Stafford County officials were busy last week trying to determine what their rapidly growing county 40 miles south of Washington stood to gain--and lose--from the county's inclusion in the proposed new Washington-Arlington Metropolitan Statistical Area.
"The first thing we thought of was, 'What does it mean to us?'" said county assistant administrator William C. Porter Jr. "It impacts on several areas and one of the things it does from an economic standpoint is the obvious growth in the market area.
"But we haven't really had a chance to look at all of it," Porter said.
Stafford and two Maryland counties, Frederick and Calvert, were included in the MSA proposed to go into effect June 30 because of changes in the criteria that determine whether a jurisdiction may be included as part of an MSA.
Under the new rules, a county need only have 15 percent of its workers employed in the area's "central counties," such as Arlington or Fairfax, instead of in the area's "core," which would have been Washington itself, as the rules now state.

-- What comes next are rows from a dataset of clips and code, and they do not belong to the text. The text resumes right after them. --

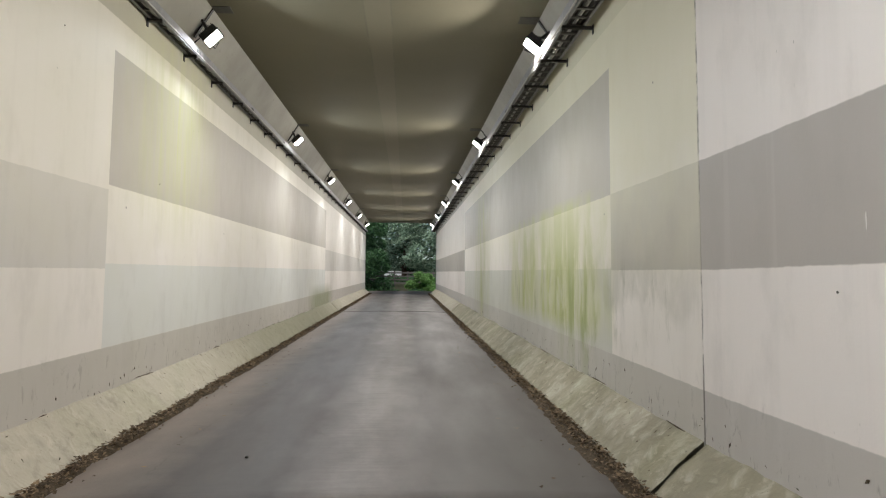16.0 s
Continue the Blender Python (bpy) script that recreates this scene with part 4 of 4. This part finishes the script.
bz = ground_height(0, 78.0)
bush = thing("bush", "bright green leafy bush beside the road", "bush", at=Matrix.Translation((-0.2, 77.0, bz - 0.35)))
r = random.Random(31)
blobs = []
for k in range(34):
    a, q = r.uniform(0, 6.28), r.uniform(0.2, 1.0)
    h = r.uniform(0.1, 1.0)
    w = 1.6 * math.sqrt(max(0.05, 1 - (h * 0.9) ** 2)) * q
    blobs.append((w * math.cos(a), 0.7 * w * math.sin(a), 0.1 + 1.5 * h, r.uniform(0.22, 0.42)))
bm = bmesh.new()
for b in blobs[:8]:
    tube([(b[0] * 0.2, b[1] * 0.2, -0.05), (b[0] * 0.7, b[1] * 0.7, b[2] * 0.6), b[:3]], [0.03, 0.02, 0.008], 5, bm)
part("stem", bm, M_BARK, bush)
v, f = leaf_cloud(blobs, 15000, 0.065, 31, 0.0)
attach("foliage", mesh_from("foliage", v, f, M_LEAF_BRIGHT, rise=False), bush)

# low undergrowth on the bank
verts, faces = [], []
for k, (x0, x1, y, h, sd) in enumerate(((-8, 6, 75.4, 0.22, 1), (-9, 7, 83.5, 0.25, 2), (-10, 8, 86.5, 0.7, 3))):
    r = random.Random(sd)
    blobs = []
    for i in range(40):
        x, yy = r.uniform(x0, x1), y + r.uniform(-1, 1)
        blobs.append((x, yy, ground_height(x, yy) + r.uniform(0, h), r.uniform(0.25, 0.5)))
    v, f = leaf_cloud(blobs, 6000, 0.09, 40 + k)
    faces += [tuple(i + len(verts) for i in q) for q in f]
    verts += v
tagged(attach("undergrowth", mesh_from("undergrowth", verts, faces, M_LEAF_DARK, rise=False)), "dark low undergrowth on the bank beyond the road", "plants", kind="stuff")

# wooden fence on the bank
fence = thing("fence", "weathered dark timber post and rail fence", "fence")
FY = 79.6
for k in range(9):
    x = -7.0 + 1.1 * k
    z = ground_height(x, FY)
    part("post", box(x - 0.06, x + 0.06, FY - 0.06, FY + 0.06, z - 0.1, z + 1.32, 0.01), M_FENCE, fence)
for k in range(4):
    z = ground_height(0, FY) + 0.30 + 0.29 * k
    bm = box(-7.1, 1.8, FY - 0.10, FY - 0.062, z - 0.055, z + 0.055, 0.008)
    part("rail", bm, M_FENCE, fence)

shed = thing("shed", "small pale roofed shed half hidden by trees", "shed")
sz = ground_height(-2.6, 90) - 1.6
part("wall", box(-3.6, -2.4, 89.2, 91.0, sz - 0.2, sz + 1.7, 0.01), M_FENCE, shed)
bm = bmesh.new()
vs = [bm.verts.new(p) for p in ((-3.8, 88.9, sz + 1.7), (-2.1, 88.9, sz + 1.7), (-2.1, 91.2, sz + 2.4), (-3.8, 91.2, sz + 2.4), (-3.8, 88.9, sz + 1.62), (-2.1, 88.9, sz + 1.62), (-2.1, 91.2, sz + 2.32), (-3.8, 91.2, sz + 2.32))]
for q in ((0, 1, 2, 3), (7, 6, 5, 4), (0, 4, 5, 1), (1, 5, 6, 2), (2, 6, 7, 3), (3, 7, 4, 0)):
    bm.faces.new([vs[i] for i in q])
part("roof", bm, M_ROOF, shed)
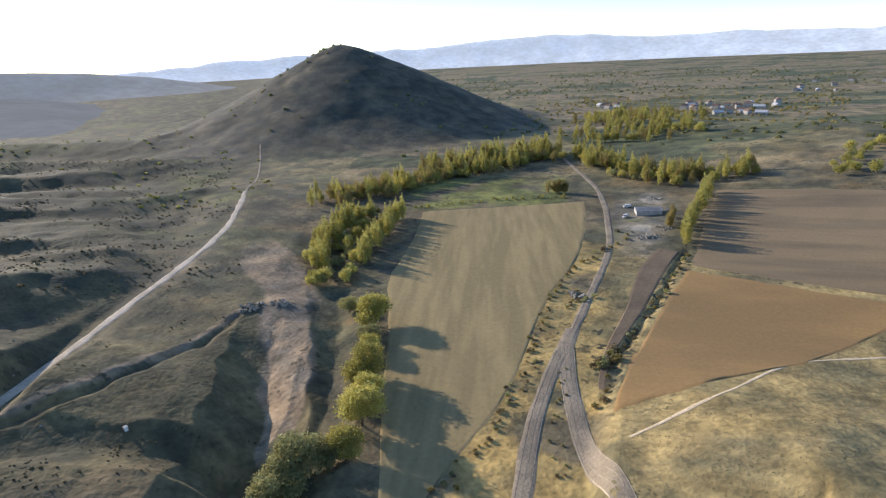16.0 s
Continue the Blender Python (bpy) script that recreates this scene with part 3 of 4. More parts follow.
    lawn = np.exp(-(((bear - 97) / 9) ** 2 + ((reach - 118) / 8.5) ** 2) ** 2)
    col = mixc(col, lawn * 1.1 * smooth(-0.5, 0.0, n2), (0.215, 0.21, 0.085))
    bare = np.exp(-(((bear - 86.5) / 4) ** 2 + ((reach - 135) / 9) ** 2) ** 2)
    sandy = smooth(85, 89, bear) * (1 - smooth(104, 110, bear)) * smooth(129, 132, reach + 3 * n2) * (1 - smooth(141, 150, reach + 6 * n1))
    col = mixc(col, sandy * 0.7, (0.215, 0.165, 0.1))
    col = mixc(col, bare * 1.1, (0.42, 0.3, 0.175))
    # spur crest painted paler for the sunlight it catches
    crest = np.exp(-(nearest(x, y, line((66.2, 112, 0), (68.5, 119, 0), (70.7, 126, 0), (74.5, 133, 0)))[0] / 2.6) ** 2)
    col = mixc(col, crest * 0.9, (0.42, 0.31, 0.19))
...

They will go into effect barring local appeals by the jurisdictions.
For Stafford, a county of about 43,000 people and 277 square miles, the inclusion promises to be a mixed bag of good and bad, officials say. On the one hand, for instance, it could mean the loss of low-interest loans to farmers through Farmers Home Administration programs. On the other, Stafford could suddenly become eligible for an infusion of other government dollars, like community development block grants under the Department of Housing and Urban Development.
Peggy Wagner, Stafford's director of planning and community development, said that there are other advantages, too. The county, for instance, would be included in detailed statistical data that the officials could use in improved community planning.
"During the last decade, we grew about 66 percent. What happened was that the county was very small and was not prepared for that growth," Wagner said. "We had subdivisions and roads being built all over the place without planning."
The proposed designation is also attractive to the county planner because it would likely bring new business to the mostly residential community, she said. Becoming a part of the MSA could mean, for example, a membership in the Washington metropolitan area board of trade, an inducement to many industries because it is a credential that ties Stafford to the metropolitan area, Wagner said.
Overall, assistant administrator Porter said, "it's a two-way street. We need to find out what it means to us in terms of what it does to rural areas and the farmers and what it means in terms of economic development."
Wagner said some farmers are likely to oppose the new designation.
"Some of the natives may be alarmed by the announcement. Even the designation 'urban' is a little scary to them. They like to think of themselves as mostly rural," she said.
Stafford farmers work 28,462 acres, which amount to 16.5 percent of the county's total land area. The average farm in the county is valued at $214,515 and is about 156 acres.
Porter said the county first learned about the proposals through the media and said he and other administrators were still waiting for an official notification.
"Personally I didn't expect it to happen this quick," Porter said.